My visit to the Shwop Lab gave me access to an informed perspective, which despite being open to all of M&S customers, the majority won't see it. Yet, with a full agenda of debate and insights in conjunction with Oxfam and the Sustainable Centre of Fashion, it is a fundamental part of the campaign launch
If M&S really wants to influence its customers and start creating a deeper fashion revolution, every store in this country should host a version of the Shwop Lab, raising awareness of the issues that exist in the fashion industry and illustrating what the company is doing to address them.
It may be a little leftfield, but I would also love to see an instore Oxfam pop-up shop with good quality pieces, which can be bought there and then, to introduce shoppers into the idea of reuse.
I really hope the Shwop campaign will create a much wider debate about our relationship with clothing than has ever been tackled before.

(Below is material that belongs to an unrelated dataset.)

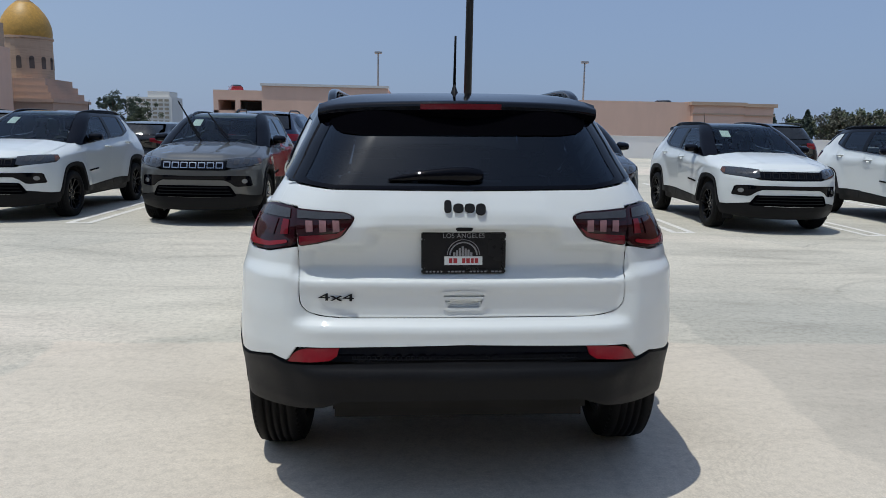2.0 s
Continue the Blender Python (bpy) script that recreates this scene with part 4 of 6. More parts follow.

It's certainly made me look again at my own buying habits, which have had the odd moment of weakness lately. Inspired by Gary Harvey, I am also going to attempt to overcome my fears and laziness and try and work some magic with my sewing machine, which I will need to drag down from the loft.
Meanwhile, I've got one last plea to M&S. Please, I beg you to stop including those damn belts with your jeans. If I want a belt I'll buy a good quality one, and probably so will the thousands of people who also probably take them off after the first wash and never wear them again. I know I could 'shwop' it, but I don't want it in the first place.
It may be a very niche idea, but just imagine the impact it could make. To bastardise one of the most famous sayings, "That's one small belt for a woman, but one giant leap for mankind".